(Bloomberg) -- Canada’s financial regulator left capital requirements unchanged for the country’s largest banks, signaling regulators believe systemic risks to bank balance sheets remain under control.
Following its semi-annual review, the Office of the Superintendent of Financial Institutions said the domestic stability buffer will remain at 3.5% of banks’ risk-weighted assets, the third consecutive hold, according to a statement Tuesday. The regulator last boosted the buffer in June 2023.
“We expect further pressure on households as mortgages in 2025 and 2026 will renew at higher interest rates,” Peter Routledge, superintendent of financial institutions, said in a media briefing. “However, this is less concerning than in June, since interest rates have declined and Canadian homeowners have weathered the current credit cycle well.”

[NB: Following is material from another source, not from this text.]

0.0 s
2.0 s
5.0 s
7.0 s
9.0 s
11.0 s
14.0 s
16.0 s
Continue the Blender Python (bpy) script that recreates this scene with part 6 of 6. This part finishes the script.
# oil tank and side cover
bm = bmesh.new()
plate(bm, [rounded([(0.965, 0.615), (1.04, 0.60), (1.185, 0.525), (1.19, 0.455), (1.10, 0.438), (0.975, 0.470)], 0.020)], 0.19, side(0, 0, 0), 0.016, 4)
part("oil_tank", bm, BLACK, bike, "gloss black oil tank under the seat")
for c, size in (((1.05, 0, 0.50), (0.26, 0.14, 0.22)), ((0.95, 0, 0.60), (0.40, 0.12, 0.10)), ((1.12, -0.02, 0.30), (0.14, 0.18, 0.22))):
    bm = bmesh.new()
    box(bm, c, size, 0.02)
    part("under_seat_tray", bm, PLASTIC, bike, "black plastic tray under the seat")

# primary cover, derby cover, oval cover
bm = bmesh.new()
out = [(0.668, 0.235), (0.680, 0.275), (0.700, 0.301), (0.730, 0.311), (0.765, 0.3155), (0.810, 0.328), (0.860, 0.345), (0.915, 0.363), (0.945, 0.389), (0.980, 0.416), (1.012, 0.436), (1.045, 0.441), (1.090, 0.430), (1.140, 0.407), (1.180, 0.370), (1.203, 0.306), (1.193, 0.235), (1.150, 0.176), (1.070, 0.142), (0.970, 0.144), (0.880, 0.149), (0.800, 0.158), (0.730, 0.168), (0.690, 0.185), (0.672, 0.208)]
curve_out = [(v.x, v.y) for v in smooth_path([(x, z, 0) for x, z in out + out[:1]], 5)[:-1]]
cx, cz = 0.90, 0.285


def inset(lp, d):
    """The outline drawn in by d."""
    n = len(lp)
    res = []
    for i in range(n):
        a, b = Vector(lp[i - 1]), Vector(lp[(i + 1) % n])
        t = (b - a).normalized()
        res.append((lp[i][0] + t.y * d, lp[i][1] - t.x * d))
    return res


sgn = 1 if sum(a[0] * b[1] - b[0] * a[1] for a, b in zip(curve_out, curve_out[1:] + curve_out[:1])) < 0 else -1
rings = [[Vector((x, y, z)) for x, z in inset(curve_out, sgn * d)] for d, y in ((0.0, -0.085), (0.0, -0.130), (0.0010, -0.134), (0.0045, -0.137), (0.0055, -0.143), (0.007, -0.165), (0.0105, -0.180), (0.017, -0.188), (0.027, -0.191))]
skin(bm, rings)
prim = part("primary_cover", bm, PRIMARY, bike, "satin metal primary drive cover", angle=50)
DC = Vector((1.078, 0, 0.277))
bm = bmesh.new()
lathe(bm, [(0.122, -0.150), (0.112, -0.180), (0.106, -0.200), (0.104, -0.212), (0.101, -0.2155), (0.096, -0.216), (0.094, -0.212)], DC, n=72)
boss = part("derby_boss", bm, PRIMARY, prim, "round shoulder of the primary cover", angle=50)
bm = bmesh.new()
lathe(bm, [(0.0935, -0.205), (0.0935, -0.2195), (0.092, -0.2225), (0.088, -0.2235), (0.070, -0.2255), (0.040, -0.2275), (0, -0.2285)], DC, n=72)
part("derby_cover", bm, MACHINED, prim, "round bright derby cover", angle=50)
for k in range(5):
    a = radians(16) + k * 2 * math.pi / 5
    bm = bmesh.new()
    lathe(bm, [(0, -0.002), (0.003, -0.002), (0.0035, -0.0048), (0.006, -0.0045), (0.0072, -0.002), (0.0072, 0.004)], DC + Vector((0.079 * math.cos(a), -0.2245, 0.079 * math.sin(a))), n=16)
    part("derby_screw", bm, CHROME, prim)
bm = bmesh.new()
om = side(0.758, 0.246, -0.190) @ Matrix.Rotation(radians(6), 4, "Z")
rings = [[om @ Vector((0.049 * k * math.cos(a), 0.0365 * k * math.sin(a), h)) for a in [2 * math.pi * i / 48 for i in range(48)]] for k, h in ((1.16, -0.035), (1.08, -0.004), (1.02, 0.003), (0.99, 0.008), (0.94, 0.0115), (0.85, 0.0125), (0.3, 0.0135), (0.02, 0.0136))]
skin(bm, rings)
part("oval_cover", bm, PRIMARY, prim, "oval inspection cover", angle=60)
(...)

The stability buffer is like a rainy-day fund meant to protect the financial system by ensuring banks have enough capital on hand to absorb losses in a downturn. OSFI lowered it in the early days of the pandemic to free up capital for lending, but has raised it in stages since 2021 as the economy recovered.
Tuesday’s decision means Canada’s banks are required to have Common Equity Tier 1 capital of at least 11.5% of risk-weighted assets. All six large banks already exceed that ratio, and the regulator said the country’s big lenders “have maintained an adequate level of capital to address emerging risks.”
Routledge said the regulator would consider lowering the buffer if faced with a severe economic shock, such as the pandemic, or a pronounced downturn in the economy.
OSFI will also look at reducing the buffer over time as vulnerabilities in the system decrease, he said.
The major banks have set aside large provisions for potential loan losses, but said in quarterly earnings reports earlier this month that they see credit stress easing over the course of 2025.
(Updates with comments from OSFI Superintendent starting in third paragraph.)